If however you have a passion for playing drums, and you think that this may be something you wish to develop, here is how to get started. 

Finding a Kit 

It can be a problem if you don’t have a drum kit but this is not to say that you still cannot practice on a full kit. The key here is finding ways in which you can get your hands on a kit and start to practice. For example you will find that many schools have a drum kit set up, so speak to the teachers or professors and ask if there is a chance that you can have a practice on that kit. Alternatively find a friend with a kit or try to join a big band, where you may also get a chance to practice. 

Using Technology 

There is absolutely nobody who will tell you that a digital kit on your iPad could even come close to what you will feel when you are sat at the drum kit. Having said this, you can use these kind of apps and gadgets to really start to get an understanding for rhythm and pace. Believe it or not using these apps each day will start to really register with you so that when you do eventually sit down at a kit, you will feel more comfortable with how you are playing. 

Going Small 

There are some options which you could look into with regards to alternative drums which will keep you in the game and allow you to keep on practicing.

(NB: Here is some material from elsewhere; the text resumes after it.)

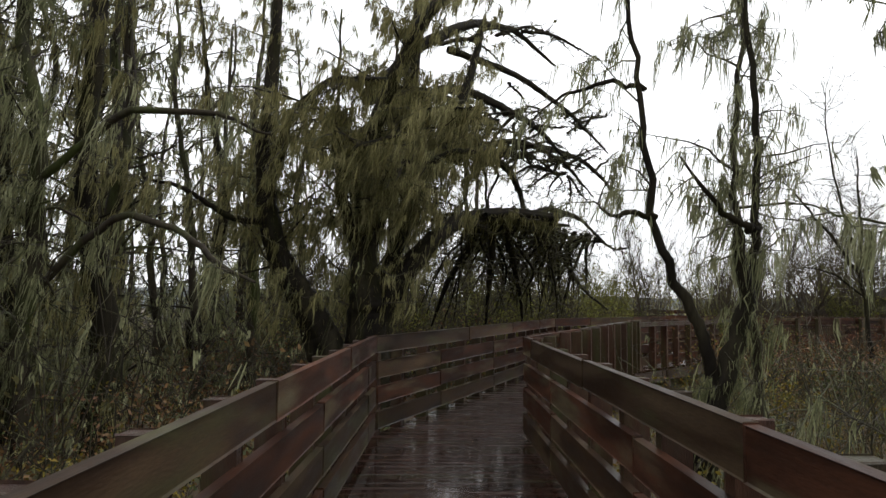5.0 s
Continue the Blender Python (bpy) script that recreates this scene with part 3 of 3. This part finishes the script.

For example you could invest in a set of bongos, these don’t make anywhere near as much noise as a drum kit will and they will really help you to nail the basics of playing drums. Another option, if you are able to save up and buy them, is an electronic drum kit. These mimic a proper kit yet they have pads instead of symbols and drums. This will enable you to put some headphones on so that you are the only one who can hear the drums. Electronic kits can be reasonably priced and the sound almost perfectly mimics what you would be playing if you had a full kit in front of you. 

Once you are confident you can play, once you are sure that you have the passion and once you are ready to take it to the next level, that is when you should do all that you can to get your hands on a drum kit.